Genetic engineering is dangerous, she says, because it uses viruses, which are specifically designed to transfer genes horizontally. These may speed up the rate of gene transfer, leading to ecological disruption. "The large-scale release of genetically engineered organisms is much worse than nuclear weapons or radioactive nuclear wastes, as genes can replicate indefinitely, spread and recombine. There may be time to stop the dreams turning into nightmares, if we act now before the critical genetic melt-down is reached."
In short, genetic engineering is a thoroughly Bad Thing and although Ho's critique comes first from science, she has added a political critique, which is summed up in the subtitle of her latest book, The Brave New World of Bad Science and Big Business. Reductionist science, she tells us, persists because it serves the interests of big corporations, who want to sell us foods we do not need, to solve problems created by industry in the first place.
Her solution is a five-year worldwide moratorium on commercial releases of genetically engineered organisms into the environment and a public inquiry.

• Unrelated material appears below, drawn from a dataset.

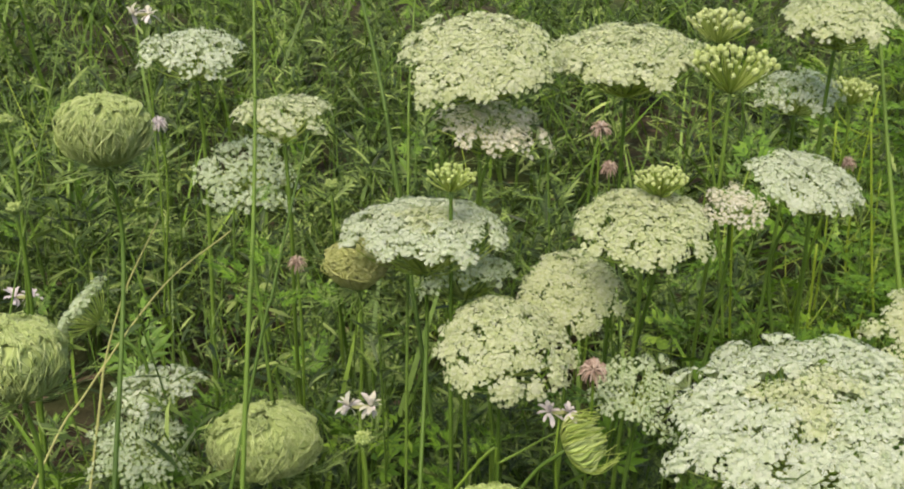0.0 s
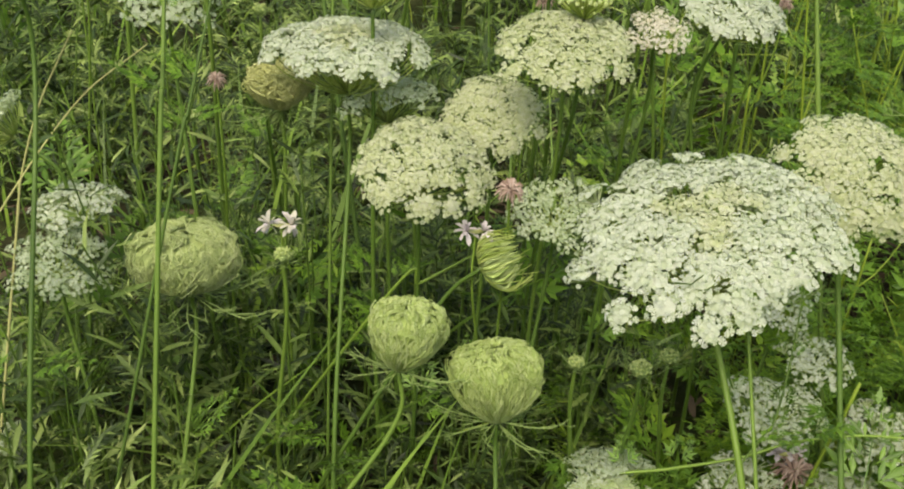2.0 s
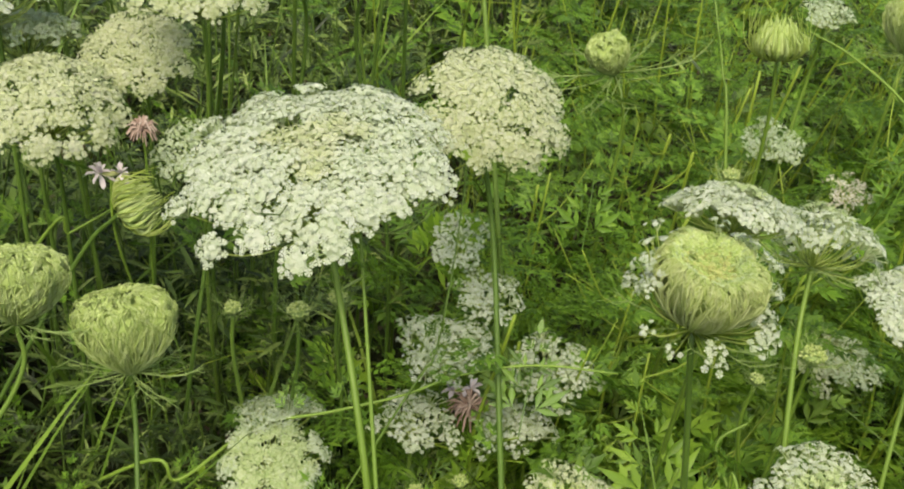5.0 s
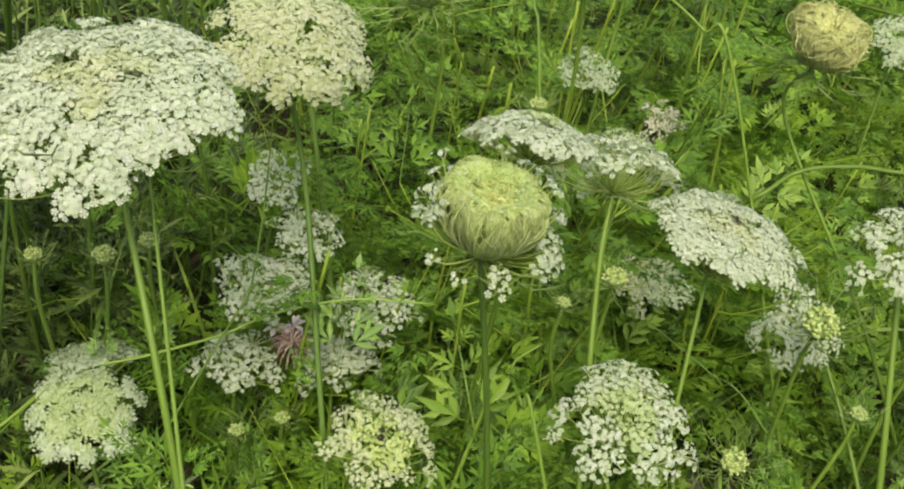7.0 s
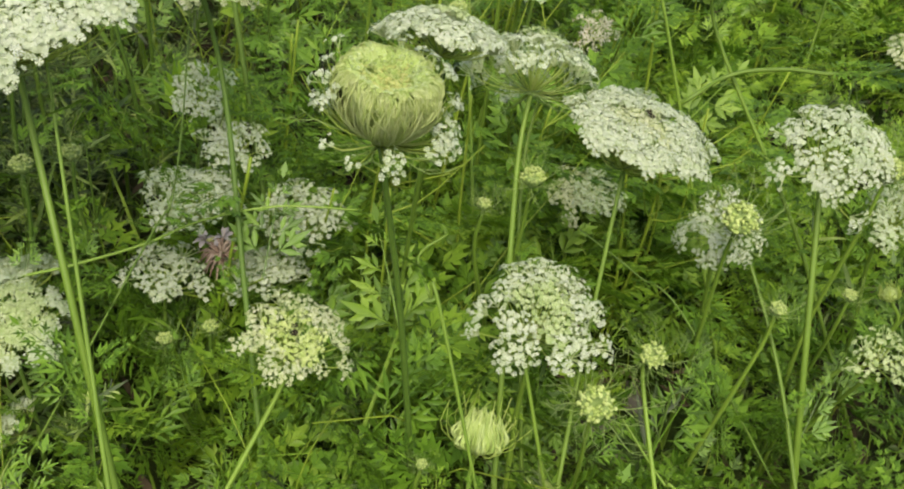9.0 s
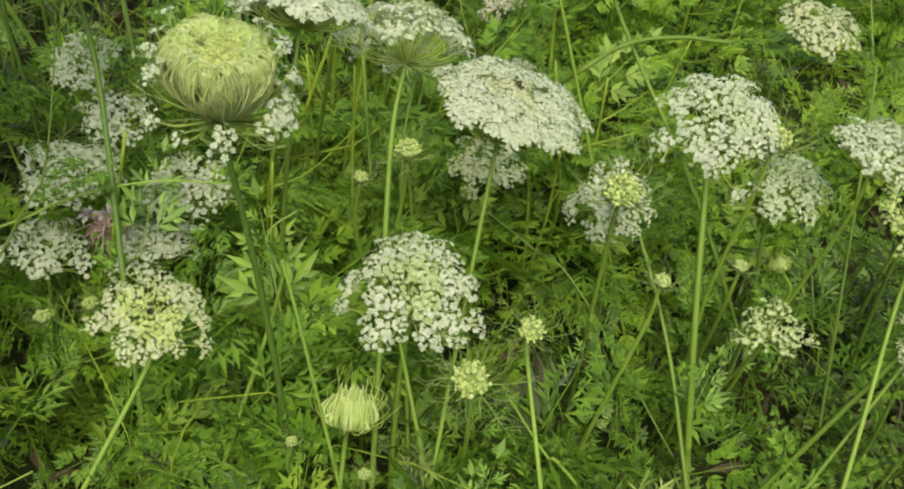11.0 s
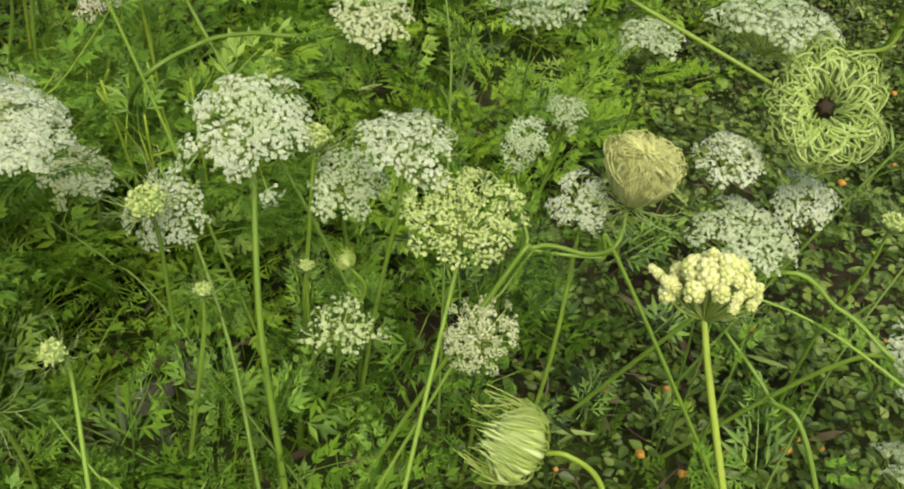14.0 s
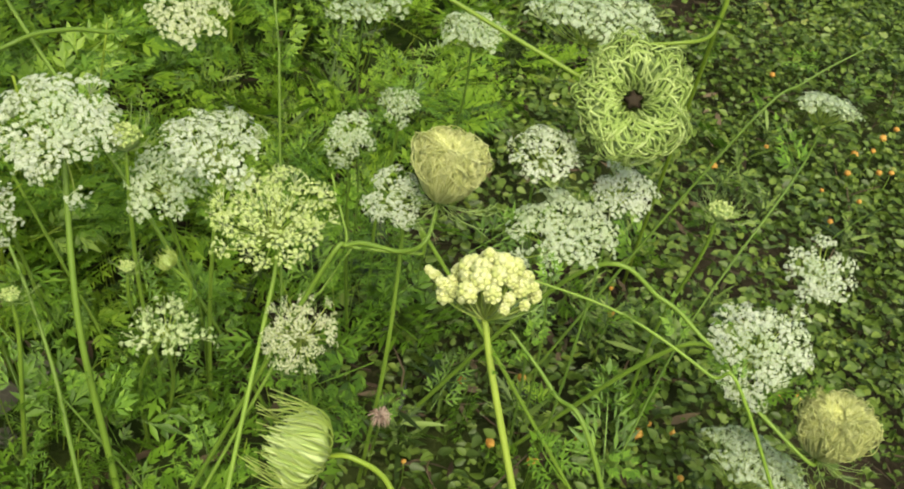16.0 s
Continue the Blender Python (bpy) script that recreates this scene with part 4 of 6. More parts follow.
def clover(H, N, D, base, seed=1, colour="pink", via=()):
    """A faded clover-like head of narrow hanging petals."""
    rng = np.random.default_rng(seed)
    thing = thing_at("clover_flower", base, "faded " + colour + " clover-like flower head on a thin stalk", "wildflower", "small flowers")
    H, A = np.array(H, float), frame_of(N)
    R = D / 2
    head, stalk = Soup(), Soup()
    n = 54
    k = np.arange(n) + 0.5
    ph, th = np.arccos(1 - 1.7 * k / n), k * 2.39996
    o = np.stack([np.sin(ph) * np.cos(th), np.sin(ph) * np.sin(th), np.cos(ph)], 1)
    o = unit(o + rng.normal(0, 0.15, o.shape))
    P = np.stack([o * R * 0.25, o * R * 0.75 + np.array((0, 0, 0.05)) * R, o * R * rng.uniform(0.9, 1.2, (n, 1)) + np.array((0, 0, -0.35)) * R], 1)
    many_tubes(head, H + P @ A.T, R * 0.09, R * 0.04, 4)
    tube(stalk, stem_path(base, H - A[:, 2] * R * 0.4, A[:, 2], via, rng), 0.0012, 0.0009, 5)
    part("flower_head", head, M[colour], thing)
    part("stalk", stalk, M["stem"], thing)


def loose_stem(pts, r, material, seed=1):
    """A bare or sparsely leaved stalk that leans among the flowers."""
    rng = np.random.default_rng(seed)
    thing = thing_at("plant_stalk", pts[0][:2], ("dry straw-coloured" if material == "stem_dry" else "green") + " leaning plant stalk with a few small leaves", "stalk", "loose stalks")
    s = Soup()
    q = bend(pts, 10 + 6 * len(pts))
    tube(s, q, r * 1.0, r * 0.5, 7)
    part("stalk", s, M[material], thing)
    if material != "stem_dry":
        for k in rng.integers(2, len(q) - 2, 5):
            d = unit(np.array((rng.normal(), rng.normal(), rng.uniform(0.3, 1.2))))
            y = unit(np.cross(np.array((0, 0, 1.0)), d))
            piece("leaf", leaf_mesh(int(rng.integers(0, 5))), thing, matrix_of(np.stack([d, y, np.cross(d, y)], 1), q[k] - np.array(thing.location), rng.uniform(0.015, 0.035)))


# ---- foliage ----
def zone_right(x, y):
    """0 among the tall plants, 1 over the low creeping cover."""
    return np.clip((x - (0.80 + 0.95 * (y - 0.24))) / 0.14 + 0.5, 0, 1)


def zone_left(x, y):
    return np.clip((0.16 + 0.30 * (y - 0.4) - x) / 0.25 + 0.5, 0, 1)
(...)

She feels that it is crucial that scientists speak their minds. "If we are not careful, we will get into a brave new world, in which corporations dominate everything, and scientists will be their accomplices." She says the scientific community in France is able to speak out because of a more reflective philosophical tradition that is lacking in Britain. "There is more pressure here on scientists to keep quiet, but it is all self-imposed. It has to do with your whole class system."
Ho, however, is happy to stand up and take extreme positions and has a number of scientific colleagues who will support her privately, but not in public. "Some of them use me like one of those buoys, to mark the limits of where it's safe to swim. If they find themselves on this side of Mae-Wan, they think they're safe."
Although she enjoys her current phase of political activism, she says she yearns to return to her ivory tower and concentrate on her research, which now centres on biophysics. She has studied organisms using a variety of non-invasive methods in order to "listen to nature". Her aim is to create an authentically western but holistic scientific paradigm, and The Rainbow and the Worm is nothing less than an attempt to answer the question "what is life?". Her tentative definition is, "Life is a process of being an organising whole. It is a process and not a thing, nor a property of a material thing or structure."
Perhaps the key thing about Mae-Wan Ho is summed up in her phrase "your class system". She is not English and she does not play by the rules of English academia. It can take an outsider to a culture or a scientific paradigm to illuminate it for those steeped in it, and despite what some see as over-enthusiasm, Ho certainly does that.